Plugin WorkerRuns installed plugins against matching events (e.g. toxicity analysis on message.created) and stores the resulting annotations.
Webhook WorkerDrains a durable PostgreSQL outbox and delivers webhooks to your endpoints with retries and HMAC signing.
Functions Invoke WorkerA reverse proxy that routes HTTP invocations and event deliveries to your serverless functions running on ODIN Fleet.
Per-speaker audio matters

The bot receives an individual audio stream per peer, not a mixed-down room. That’s what makes accurate speaker attribution possible: every utterance is tied to the peer that produced it.

The data plane

  • PostgreSQL stores all durable state — sessions, messages, participants, gatherings, sanctions, webhook subscriptions, the webhook outbox and more. Every row is scoped by tenant and (almost always) project. See Multi-Tenancy.
  • Redis is the internal event bus (Pub/Sub) and provides the distributed locks that keep worker replicas from double-processing.
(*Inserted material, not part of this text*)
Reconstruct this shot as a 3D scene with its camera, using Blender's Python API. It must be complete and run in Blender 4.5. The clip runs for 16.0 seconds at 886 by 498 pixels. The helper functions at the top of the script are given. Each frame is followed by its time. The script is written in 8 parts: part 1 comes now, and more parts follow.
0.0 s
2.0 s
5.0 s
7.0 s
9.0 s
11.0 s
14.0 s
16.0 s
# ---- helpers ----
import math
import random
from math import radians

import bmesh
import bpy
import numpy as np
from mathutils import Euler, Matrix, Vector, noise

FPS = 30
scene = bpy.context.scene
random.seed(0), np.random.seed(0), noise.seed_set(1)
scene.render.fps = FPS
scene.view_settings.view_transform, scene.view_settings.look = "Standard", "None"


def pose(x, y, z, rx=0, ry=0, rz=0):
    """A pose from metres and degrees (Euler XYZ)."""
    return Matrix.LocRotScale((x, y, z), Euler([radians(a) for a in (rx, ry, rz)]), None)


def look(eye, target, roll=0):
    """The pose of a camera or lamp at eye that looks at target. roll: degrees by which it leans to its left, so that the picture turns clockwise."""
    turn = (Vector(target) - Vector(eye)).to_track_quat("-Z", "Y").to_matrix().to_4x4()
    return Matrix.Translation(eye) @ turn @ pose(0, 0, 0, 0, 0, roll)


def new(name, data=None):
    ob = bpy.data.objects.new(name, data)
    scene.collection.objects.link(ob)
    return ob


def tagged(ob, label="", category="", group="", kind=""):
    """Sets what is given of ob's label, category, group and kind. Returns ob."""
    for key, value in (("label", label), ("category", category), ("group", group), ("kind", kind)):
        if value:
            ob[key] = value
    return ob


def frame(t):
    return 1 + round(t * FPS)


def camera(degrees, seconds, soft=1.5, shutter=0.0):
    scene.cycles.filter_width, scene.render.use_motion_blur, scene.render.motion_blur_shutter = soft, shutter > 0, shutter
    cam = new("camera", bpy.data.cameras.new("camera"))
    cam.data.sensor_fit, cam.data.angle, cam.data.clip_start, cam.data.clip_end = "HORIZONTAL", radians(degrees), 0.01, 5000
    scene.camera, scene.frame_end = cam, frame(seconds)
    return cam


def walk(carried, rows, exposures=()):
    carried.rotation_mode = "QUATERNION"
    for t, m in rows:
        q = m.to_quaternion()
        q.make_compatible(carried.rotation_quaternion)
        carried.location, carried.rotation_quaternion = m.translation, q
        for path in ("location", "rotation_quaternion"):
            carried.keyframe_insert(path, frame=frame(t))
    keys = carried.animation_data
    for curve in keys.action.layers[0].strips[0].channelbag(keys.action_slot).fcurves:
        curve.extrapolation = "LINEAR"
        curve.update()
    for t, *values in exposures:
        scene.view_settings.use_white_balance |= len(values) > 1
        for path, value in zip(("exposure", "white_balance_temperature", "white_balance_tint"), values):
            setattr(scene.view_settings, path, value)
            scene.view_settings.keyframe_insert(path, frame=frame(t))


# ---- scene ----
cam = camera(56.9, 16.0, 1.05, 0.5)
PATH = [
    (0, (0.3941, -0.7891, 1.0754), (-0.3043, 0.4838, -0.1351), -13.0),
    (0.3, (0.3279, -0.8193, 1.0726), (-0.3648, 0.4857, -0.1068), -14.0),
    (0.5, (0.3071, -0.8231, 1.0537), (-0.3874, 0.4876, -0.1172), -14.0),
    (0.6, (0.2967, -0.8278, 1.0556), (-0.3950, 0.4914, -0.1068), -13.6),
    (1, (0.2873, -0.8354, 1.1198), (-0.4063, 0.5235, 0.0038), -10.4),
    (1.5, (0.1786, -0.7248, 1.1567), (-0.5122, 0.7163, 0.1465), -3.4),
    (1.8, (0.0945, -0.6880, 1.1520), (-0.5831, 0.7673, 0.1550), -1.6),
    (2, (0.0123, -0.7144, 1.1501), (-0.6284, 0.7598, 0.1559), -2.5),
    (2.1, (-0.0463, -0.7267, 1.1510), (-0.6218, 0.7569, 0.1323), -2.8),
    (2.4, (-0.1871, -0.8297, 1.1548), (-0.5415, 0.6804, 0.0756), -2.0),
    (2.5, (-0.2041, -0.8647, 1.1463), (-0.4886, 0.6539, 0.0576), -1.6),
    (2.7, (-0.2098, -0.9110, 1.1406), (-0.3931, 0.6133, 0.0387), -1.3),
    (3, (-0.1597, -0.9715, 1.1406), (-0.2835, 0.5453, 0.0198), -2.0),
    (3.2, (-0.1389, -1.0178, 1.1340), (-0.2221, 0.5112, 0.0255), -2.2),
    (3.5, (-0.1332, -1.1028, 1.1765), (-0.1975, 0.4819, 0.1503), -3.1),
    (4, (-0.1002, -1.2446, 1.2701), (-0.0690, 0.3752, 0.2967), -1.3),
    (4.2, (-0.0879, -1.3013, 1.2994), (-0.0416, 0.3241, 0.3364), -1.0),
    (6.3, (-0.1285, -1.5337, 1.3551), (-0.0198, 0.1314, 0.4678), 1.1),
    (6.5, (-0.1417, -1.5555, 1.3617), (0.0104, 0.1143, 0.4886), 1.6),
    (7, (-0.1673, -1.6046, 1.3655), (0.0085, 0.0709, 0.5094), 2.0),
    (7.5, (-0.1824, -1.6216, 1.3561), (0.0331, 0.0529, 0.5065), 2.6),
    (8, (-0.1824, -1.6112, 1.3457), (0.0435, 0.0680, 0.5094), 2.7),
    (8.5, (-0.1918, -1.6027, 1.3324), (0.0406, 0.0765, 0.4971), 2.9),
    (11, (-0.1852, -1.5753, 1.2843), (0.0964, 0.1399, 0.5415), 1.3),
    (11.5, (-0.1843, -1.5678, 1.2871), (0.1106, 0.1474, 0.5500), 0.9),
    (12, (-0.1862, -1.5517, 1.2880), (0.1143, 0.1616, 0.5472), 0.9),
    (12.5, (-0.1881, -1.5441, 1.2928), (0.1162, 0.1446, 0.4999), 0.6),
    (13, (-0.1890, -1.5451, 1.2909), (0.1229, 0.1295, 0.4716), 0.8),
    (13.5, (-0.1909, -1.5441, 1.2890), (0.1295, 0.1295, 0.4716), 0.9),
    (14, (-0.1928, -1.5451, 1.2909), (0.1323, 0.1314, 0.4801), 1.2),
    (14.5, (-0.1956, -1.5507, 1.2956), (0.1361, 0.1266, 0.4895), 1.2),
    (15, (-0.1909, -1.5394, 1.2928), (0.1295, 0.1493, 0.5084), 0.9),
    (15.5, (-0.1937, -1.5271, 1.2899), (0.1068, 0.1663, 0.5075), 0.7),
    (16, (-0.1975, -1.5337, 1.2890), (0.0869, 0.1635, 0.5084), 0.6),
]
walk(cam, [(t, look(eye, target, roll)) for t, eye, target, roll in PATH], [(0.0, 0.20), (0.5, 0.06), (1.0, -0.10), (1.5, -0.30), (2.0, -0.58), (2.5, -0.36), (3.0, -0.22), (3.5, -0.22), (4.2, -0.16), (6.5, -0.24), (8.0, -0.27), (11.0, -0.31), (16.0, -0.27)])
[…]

From a spoken word to your code

The end-to-end path of a single utterance:

  1. Someone speaks in the ODIN room.
  2. The Bot Worker detects the utterance, transcribes it, and POSTs a message to the API.
  3. The API stores the message and publishes a message.created event on the bus.
  4. In parallel, every interested consumer reacts:
    • The Plugin Worker runs toxicity/summarization plugins and stores annotations (which themselves emit *.annotation.created events).
    • The Webhook Worker writes an outbox row for each matching subscription and delivers it to your URL, retrying on failure.
    • The Functions Invoke Worker delivers the event to any function subscribed to it.
    • SSE streams the event to connected dashboards.

This is why the same change reaches you through several surfaces — webhooks, SSE and functions are all driven by the same domain-event catalog.

Delivery guarantees

  • Webhooks are durable. Events are written to a PostgreSQL outbox before delivery, so a temporarily-down endpoint never loses events — the worker retries with exponential backoff. Design your receiver to be idempotent (dedupe by event id); an event may be delivered more than once.
  • SSE is live, not replayed. Server-Sent Events are for real-time UI. If a client disconnects, reconnect and re-fetch current state (the SDK’s watch() does this for you).
  • Functions receive events through the same reliable outbox path as webhooks.